Communist Party of Ecuador reflects upon last 100 years of working class struggle

Communist Party of Ecuador looks back on the 100 years of struggle with articles that are titled, "A century alongside the working class marks the centenary of the Communist Party of Ecuador" and "100 years of the Communist Party of Ecuador: Unity of the left and lessons of struggle."

The article, A century alongside the working class marks the centenary of the Communist Party of Ecuador, looks at the roots of the party and its founding cadres: 

“Our natural and indispensable stronghold remains within the working class. In commemorating the 100th anniversary of the Communist Party of Ecuador, our organization draws upon its accumulated historical experience, forged in the heat of the first general strikes. The first bloodbath of the Ecuadorian working class, perpetrated on November 15, 1922, unleashed brutal repression against the first workers' organizations.

This harsh historical lesson accelerated the political maturation of the masses. It resulted in an organized working class which, four years later,  in May 1926, founded our party under the name of the former Ecuadorian Socialist Party. At its second congress in 1931, our party definitively adopted the name Communist Party of Ecuador. With this legacy, our natural and indispensable stronghold remains within the working class.

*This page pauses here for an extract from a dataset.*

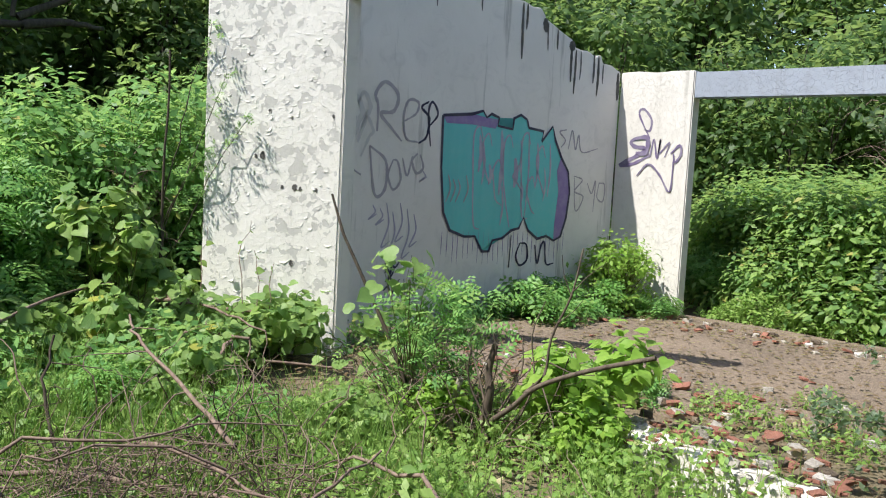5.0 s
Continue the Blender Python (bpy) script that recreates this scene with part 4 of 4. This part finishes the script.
# ---- ground cover, litter and rubble ----
def weeds(name, label, x0, x1, y0, y1, n, high, size, material, shape=rhomb, clump=1.2, blades=0):
    rng = np.random.default_rng(int((x0 + 20) * 1000 + n))
    p = np.stack([rng.uniform(x0, x1, n * 3), rng.uniform(y0, y1, n * 3), rng.uniform(0, 1, n * 3)], 1)
    d = np.array([noise.noise(Vector((q[0] * clump, q[1] * clump, 2.2))) for q in p])
    edge = np.minimum(np.minimum(p[:, 0] - x0, x1 - p[:, 0]), np.minimum(p[:, 1] - y0, y1 - p[:, 1])) / (0.25 * min(x1 - x0, y1 - y0))
    keep = rng.uniform(-.35, .35, len(p)) < d + np.clip(edge, 0, 1) - 0.62
    p, d = p[keep][:n], d[keep][:n]
    p[:, 2] = p[:, 2] ** 1.4 * high * (0.55 + np.clip(d, -.4, .6)) + 0.01
    ob = thing(name, label, "weeds")
    tagged(ob, kind="stuff")
    tagged(part("foliage", leaves("foliage", p, size, material, shape, .55), material, ob), kind="stuff")
    if blades:
        k = rng.integers(0, len(p), blades)
        ln = []
        for q in p[k]:
            a = rng.uniform(0, 6.28)
            hgt = high * rng.uniform(.5, 1.3)
            ln.append(([(q[0], q[1], 0), (q[0] + .1 * hgt * math.cos(a), q[1] + .1 * hgt * math.sin(a), hgt * .6), (q[0] + .35 * hgt * math.cos(a), q[1] + .35 * hgt * math.sin(a), hgt)], .003, .0008))
        tagged(part("blade", tubes("blade", ln, M_GRASS, 3), M_GRASS, ob), kind="stuff")


weeds("low_weeds", "bright green low weeds and grass in the sun", 2.7, 6.6, -2.5, -.3, 9000, .22, .045, M_GRASS, rhomb, 1.5, 1500)
weeds("low_weeds", "green grass growing through the dead branches", 0.2, 3.4, -3.9, -1.2, 9500, .34, .05, M_GRASS, rhomb, 1.3, 2600)
weeds("low_weeds", "green weeds round the cut stump", 1.3, 3.3, -1.9, -.1, 3600, .2, .05, M_GRASS, rhomb, 1.5, 500)
weeds("low_weeds", "yellowish sparse weeds on the dirt floor", 2.6, 5.2, .25, 1.7, 3200, .10, .035, M_GRASS, rhomb, 2.2, 300)
weeds("low_weeds", "bright ground-cover weeds behind the opening", .8, 4.6, 4.1, 4.9, 7000, .3, .05, M_GRASS, rhomb, 1.5, 500)
weeds("low_weeds", "rank green weeds under the hedge", -2.4, 1.3, -5.6, -1.2, 13000, .45, .085, M_LEAF, rhomb, 1.2, 1200)
weeds("low_weeds", "thin shaded grass beside the driveway", .8, 2.9, -7.6, -4.7, 2600, .14, .05, M_GRASS, rhomb, 1.6, 600)
weeds("low_weeds", "green weeds along the wall foot", -.5, .9, -.6, 1.6, 1500, .16, .05, M_LEAF, rhomb, 2.0, 200)
weeds("low_weeds", "rank weeds filling the verge", 6.4, 9.5, -2.0, 3.0, 5000, .4, .07, M_LEAF, rhomb, 1.2, 600)


def chunk_mesh(name, material, seed, size=(1, 1, 1), cuts=1):
    """An uneven broken lump of unit size."""
    rng = np.random.default_rng(seed)
    bm = bmesh.new()
    bmesh.ops.create_cube(bm, size=1)
    bmesh.ops.bevel(bm, geom=list(bm.edges), offset=.12, segments=1, affect="EDGES")
    for v in bm.verts:
        v.co = Vector((v.co.x * size[0], v.co.y * size[1], v.co.z * size[2])) * (1 + rng.normal(0, .12))
    me = bpy.data.meshes.new(name)
    bm.to_mesh(me)
    bm.free()
    me.materials.append(material)
    return me


BRICKS = [chunk_mesh("brick", M_BRICK, k, (1, .62, .24)) for k in range(4)]
LUMPS = [chunk_mesh("rubble_stone", m, 10 + k, (1, .8, .55)) for k, m in enumerate((M_STONE, M_LIME, M_FLOOR, M_STONE))]


def lay(me, name, label, category, group, x, y, size, z=0.03):
    ob = new(name, me)
    ob.matrix_basis = Matrix.Translation((x, y, z + .12 * size)) @ Euler((RNG.normal(0, .15), RNG.normal(0, .15), RNG.uniform(0, 6.28))).to_matrix().to_4x4() @ Matrix.Diagonal((size, size, size, 1))
    tagged(ob, label, category, group)


for x, y, s in ((2.97, 2.05, .13), (3.05, 2.0, .08), (2.55, 1.0, .2), (2.75, .9, .16), (3.0, .8, .2), (3.3, 1.0, .14), (2.2, .8, .15), (3.6, .9, .17), (3.9, 1.3, .13), (1.25, .6, .14), (.9, 1.3, .12), (1.1, 2.1, .09),
                (.75, .95, .11), (.7, 2.9, .18), (.95, 2.75, .15), (3.45, .35, .2), (3.2, .2, .22), (3.7, -.05, .2), (2.85, .35, .18), (4.0, .0, .16), (3.4, -.15, .18), (3.95, -.35, .15), (4.6, 3.4, .14), (4.9, 3.2, .12),
                (4.2, 3.6, .12), (3.2, 3.5, .12), (2.4, 3.6, .11), (1.9, 3.7, .12), (1.6, .35, .16), (2.05, .3, .14)):
    lay(BRICKS[int(RNG.integers(4))], "brick", "broken red brick lying in the dirt", "brick", "broken bricks", x, y, s * .58)
for k in range(150):
    u = RNG.uniform(0, 1)
    if k < 60:
        x, y = RNG.uniform(.6, 5.2), 3.6 + RNG.normal(0, .12) - (.5 * RNG.uniform(0, 1) if u > .6 else 0)
    elif k < 95:
        x, y = RNG.uniform(4.2, 5.3), RNG.uniform(2.2, 3.6)
    else:
        x, y = RNG.uniform(.6, 4.4), RNG.uniform(-.2, 1.2)
    lay(BRICKS[int(RNG.integers(4))], "brick_shard", "flat shard of dull red brick on the floor", "brick", "brick shards", x, y, RNG.uniform(.035, .1), .028)
for k in range(110):
    if k % 2:
        x, y = RNG.uniform(.5, 5.1), RNG.normal(3.55, .18)
    else:
        x, y = RNG.uniform(.5, 4.6), RNG.uniform(.0, 1.6)
    lay(LUMPS[int(RNG.integers(4))], "rubble_stone", "small lump of broken masonry on the floor", "stone", "rubble stones", x, y, RNG.uniform(.03, .1), .02)
lay(LUMPS[1], "rubble_stone", "white chip of plaster lying on the floor", "stone", "rubble stones", 3.75, 1.5, .08)
lay(LUMPS[1], "rubble_stone", "white chip of plaster in the weeds", "stone", "rubble stones", 4.55, 1.55, .08)


def build_sill():
    """Remains of the front sill: a low slab of pale lime and broken brick."""
    bm = bmesh.new()
    n, w = 26, .32
    rows = []
    for i in range(n + 1):
        t = i / n
        x, y = 2.85 + 1.25 * t, -.36 - .32 * t
        row = []
        for j in range(7):
            v = j / 6 - .5
            z = .13 + .035 * noise.noise(Vector((x * 6, v * 5, 1)))
            if j in (0, 6) or i in (0, n):
                z = -.06
            row.append(bm.verts.new((x + .55 * v * w + .06 * noise.noise(Vector((t * 9, v * 3, 7))), y + .85 * v * w + .06 * noise.noise(Vector((t * 9, v * 3, 4))), z)))
        rows.append(row)
    for a, b in zip(rows, rows[1:]):
        for j in range(6):
            bm.faces.new((a[j], b[j], b[j + 1], a[j + 1]))
    ob = part("broken_sill", bm, M_LIME)
    tagged(ob, "pale broken remains of the front sill", "sill")


build_sill()
for k in range(90):
    t = RNG.uniform(0, 1)
    lay((BRICKS + BRICKS + LUMPS)[int(RNG.integers(12))], "rubble_stone", "rubble lump on the broken sill", "stone", "sill rubble", 2.85 + 1.25 * t + RNG.normal(0, .1), -.30 - .32 * t + RNG.normal(0, .13), RNG.uniform(.03, .09), .12)


def build_litter():
    """Dead leaves and bark crumbs."""
    rng = np.random.default_rng(77)
    lit = leaf("dead_leaf", (0.16, 0.10, 0.06), (0.30, 0.21, 0.14))
    zones = [(.4, 5.3, 3.2, 3.9, 900), (.4, 4.6, -.2, 1.6, 1700), (3.3, 8.0, -6.5, -1.9, 420), (.8, 4.2, -5.4, -1.6, 4200), (3.1, 4.7, -4.9, -1.9, 2600), (-.4, .8, .2, 3.2, 700), (.8, 5.0, 1.5, 3.3, 1100), (.2, 2.6, -1.6, .2, 1500)]
    ps = [np.stack([rng.uniform(a, b, n), rng.uniform(c, d, n), rng.uniform(.035, .06, n)], 1) for a, b, c, d, n in zones]
    ob = part("leaf_litter", leaves("leaf_litter", np.concatenate(ps), .045, lit, oval, .85, None, .6), lit)
    tagged(ob, "dry brown leaf litter and bark crumbs", "leaf litter", kind="stuff")


build_litter()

In this endeavour, the theoretical and practical legacy of Pedro Saad Niayim is irreplaceable. 

Saad rejected the conception of the communist cadre as a desk bureaucrat, demanding that he be a vanguard organizer who fused Marxist-Leninist theory with the daily life of the factories, workshops, and fields of the homeland.”

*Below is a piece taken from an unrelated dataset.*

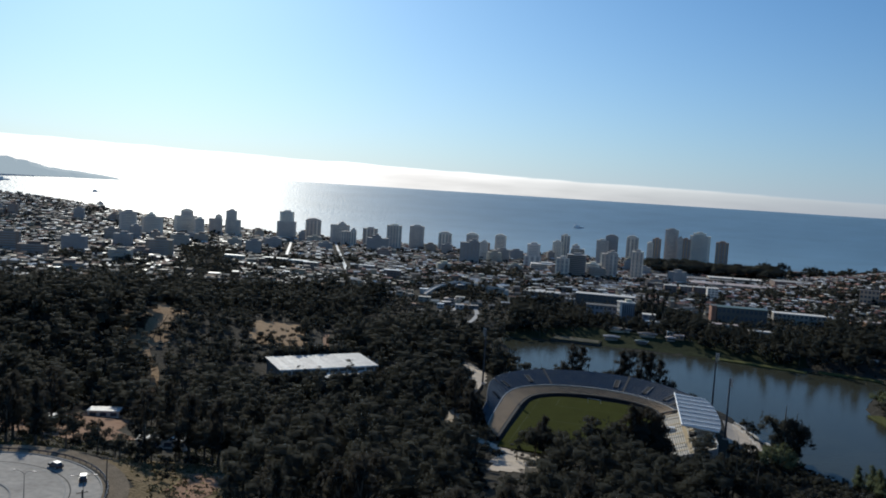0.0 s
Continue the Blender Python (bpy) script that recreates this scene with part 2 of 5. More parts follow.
M_DRYGRASS = material("dry_grass", (0.23, 0.18, 0.095), 0.95, vary=0.4, scale=0.12, bump=0.5, second=(0.33, 0.24, 0.14), spec=0.05)
M_VERGE = material("brown_verge_soil", (0.24, 0.19, 0.135), 0.95, vary=0.35, scale=0.25, bump=0.4, spec=0.05)
M_KERB = material("grey_kerb", (0.34, 0.32, 0.29), 0.9, vary=0.25, scale=0.5)
M_RED_EARTH = material("red_earth", (0.33, 0.2, 0.13), 0.95, vary=0.3, scale=0.2, bump=0.3, spec=0.1)
M_HALLWALL = material("blue_grey_wall", (0.15, 0.13, 0.11), 0.8, vary=0.2, scale=0.2)
M_BLUEWALL = material("pale_blue_wall", (0.27, 0.28, 0.3), 0.8, vary=0.2, scale=0.2)
M_BROWNWALL = material("brown_wall", (0.30, 0.22, 0.17), 0.85, vary=0.2, scale=0.2, per="object", spread=0.3)
M_PINKROOF = material("pinkish_roof", (0.55, 0.43, 0.37), 0.6, vary=0.2, scale=0.1)
M_ORANGE = material("orange_render", (0.6, 0.33, 0.18), 0.85, vary=0.2, scale=0.3)
M_DARKWALL = material("dark_stone_wall", (0.06, 0.06, 0.055), 0.9, vary=0.3, scale=0.4)
M_HULL = material("grey_hull", (0.78, 0.79, 0.80), 0.6, vary=0.2, scale=0.1)
M_SEAT_WHITE = material("white_seats", (0.72, 0.645, 0.52), 0.6, vary=0.2, scale=0.6)
M_OCHRE = material("ochre_concrete", (0.56, 0.45, 0.29), 0.85, vary=0.2, scale=0.4)
for m_leaf in (M_LEAF, M_LEAF_GUM, M_LEAF_WILLOW):
    leaves(m_leaf, 0.25, 0.36)
M_CHALK = material("faded_chalk", (0.06, 0.075, 0.022), 0.95, vary=0.2, scale=0.5)
M_STAIR = material("grey_stair", (0.3, 0.285, 0.27), 0.9, vary=0.2, scale=0.5)
# distance haze over the headland, put into its surface as a bluish glow
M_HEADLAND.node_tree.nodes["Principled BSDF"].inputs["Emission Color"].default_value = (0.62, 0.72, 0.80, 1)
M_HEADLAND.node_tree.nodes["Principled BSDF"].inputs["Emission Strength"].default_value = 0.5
M_LAKE = water("lake_water", (0.048, 0.049, 0.033), 0.12, 0.5, 0.3, 0.25, spec=0.115)
M_SEA = water("sea_water", (0.155, 0.27, 0.35), 0.49, 0.08, 2.6, 0.8, spec=0.8)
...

During this retrospective, Communist Party of Ecuador lays out the responsibilities of the present: 

“We acknowledge with rigorous self-criticism that, during the last decade, due to various political circumstances and organizational deviations, the communist presence suffered a retreat within the workers' movement. However, recently, we have reversed this trend. Following the resolutions of the XVI Congress of the Communist Party of Ecuador, we have gradually recovered our integration within the grassroots of the workers' movement.

Today, the primary task requires systematically strengthening and expanding organic work within the trade union movement and among the retirees sector, who suffer particularly harshly from the dismantling of public services and the systematic assault on the funds of the Ecuadorian Social Security Institute (IESS).

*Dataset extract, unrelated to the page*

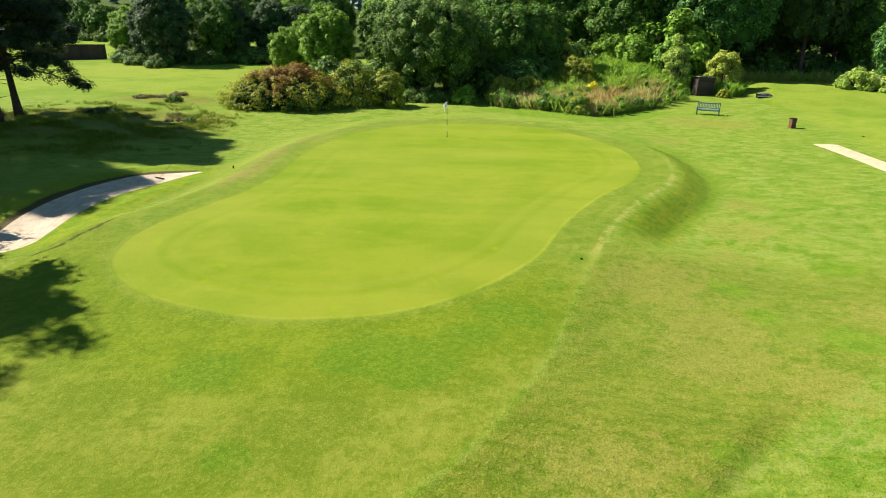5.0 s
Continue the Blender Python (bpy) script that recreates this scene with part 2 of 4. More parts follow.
    edge_line = n.math("MULTIPLY", n.math("MULTIPLY", line, n.step(patch, 0.36, 0.58)), n.math("MULTIPLY", near_ring, 0.5))
    fair = n.mix(n.math("MAXIMUM", n.math("MULTIPLY", ring, near_ring), edge_line), fair, (0.1980, 0.2100, 0.0400))
    ground = n.mix(n.step(n.math("ADD", sd, n.math("MULTIPLY", wobble, 0.35)), 0.13, -0.13), ground, fair)
    # grain of the blades
    cut = n.step(sd, 0.15, -0.15)
    low = n.math("MAXIMUM", n.math("MULTIPLY", cut, 0.78), n.math("MULTIPLY", n.step(apron, 0.2, -0.2), 0.40))
    grain = n.math("MULTIPLY_ADD", blade, 0.38, n.math("MULTIPLY_ADD", fine, 0.45, n.math("MULTIPLY", tuft, 0.17)))
    depth = n.math("MAXIMUM", n.math("SUBTRACT", 1.0, low), tufty)
    ground = n.mix(n.math("MULTIPLY", n.step(grain, 0.51, 0.40), n.math("MULTIPLY", depth, 0.6)), ground, n.mix(0.65, ground, (0.0250, 0.0650, 0.0030)))
    ground = n.mix(n.math("MULTIPLY", n.step(grain, 0.51, 0.62), n.math("MULTIPLY", n.math("MULTIPLY_ADD", tufty, -0.6, depth), 0.42)), ground, (0.2600, 0.2900, 0.0700))
    ground = n.mix(1.0, ground, (0.825, 0.83, 0.58), "MULTIPLY")
    # sand, with raked streaks, scuffs and a soil lip
    streak = n.noise(3.5, 4, 0.6, n.mapped(place, (2.2, 0.5, 1.0), 12.0))
    sandy = n.mix(n.step(n.math("MULTIPLY_ADD", streak, 0.4, n.math("MULTIPLY_ADD", small, 0.3, n.math("MULTIPLY", fine, 0.3))), 0.40, 0.60), (0.31, 0.245, 0.195), (0.44, 0.36, 0.295))
    soil = n.mix(fine, (0.022, 0.015, 0.010), (0.075, 0.050, 0.030))
    lip = n.math("MULTIPLY", n.step(n.math("ADD", sand, n.math("MULTIPLY", wobble, 0.3)), 0.10, 0.0), n.attr("lip"))
    ground = n.mix(lip, ground, soil)
    inside = n.step(n.math("ADD", sand, n.math("MULTIPLY", wobble, 0.25)), n.math("MULTIPLY_ADD", n.attr("lip"), -0.16, -0.12), n.math("MULTIPLY_ADD", n.attr("lip"), -0.16, -0.20))
    ground = n.mix(inside, ground, sandy)
    relief = n.math("ADD", n.math("MULTIPLY", grain, depth), n.math("MULTIPLY", tuft, n.math("MULTIPLY", depth, n.math("MULTIPLY_ADD", tufty, 0.5, 1.1))))
    finish(n, ground, 0.9, relief, 0.65, 0.06, 0.04, 0.0, 0.11)
    return m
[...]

Faced with a State that criminalizes protest and legalizes exploitation, the Communist Party of Ecuador maintains its battle cry: the only way out of the current barbarity is through strikes, street protests, community organizing, and the unity of the popular bloc to demolish dependent institutions and build a process of social and national liberation.”

 

 

In the article, 100 years of the Communist Party of Ecuador: Unity of the left and lessons of struggle, CPE shares the path which contributes to their current strategies:

“In the first months of 2026, the PCE, along with other forces, formed the People's United Front (FUP)  (comprised of the Communist Party of Ecuador, the Ecuadorian Socialist Party, and the National Integration Front).

The trajectory of Ecuadorian communism demonstrates that the unity of progressive forces is a strategic necessity, far removed from any short-term opportunism. As we commemorate the centenary of the Communist Party of Ecuador, the accumulated historical experience of our organization demands that we develop tools for convergence in the face of oligarchic aggression.

The historical path towards unity is evidenced in firm mass political tools built over the decades: the National Anti-Conservative Democratic Unity (UDNA) in 1960, the Broad Left Front (FADi) in 1978, the experience of the United Left Front in 1988 and the United Front coalition in 2014. In the current context, characterized by social depoliticization and the politicization of the judiciary, organic unity has acquired an unprecedented urgency. However, this convergence must overcome the narrow electoral margin of the last election in 2025, which consisted of a pragmatic pact incapable of responding to the demands of the popular movement.”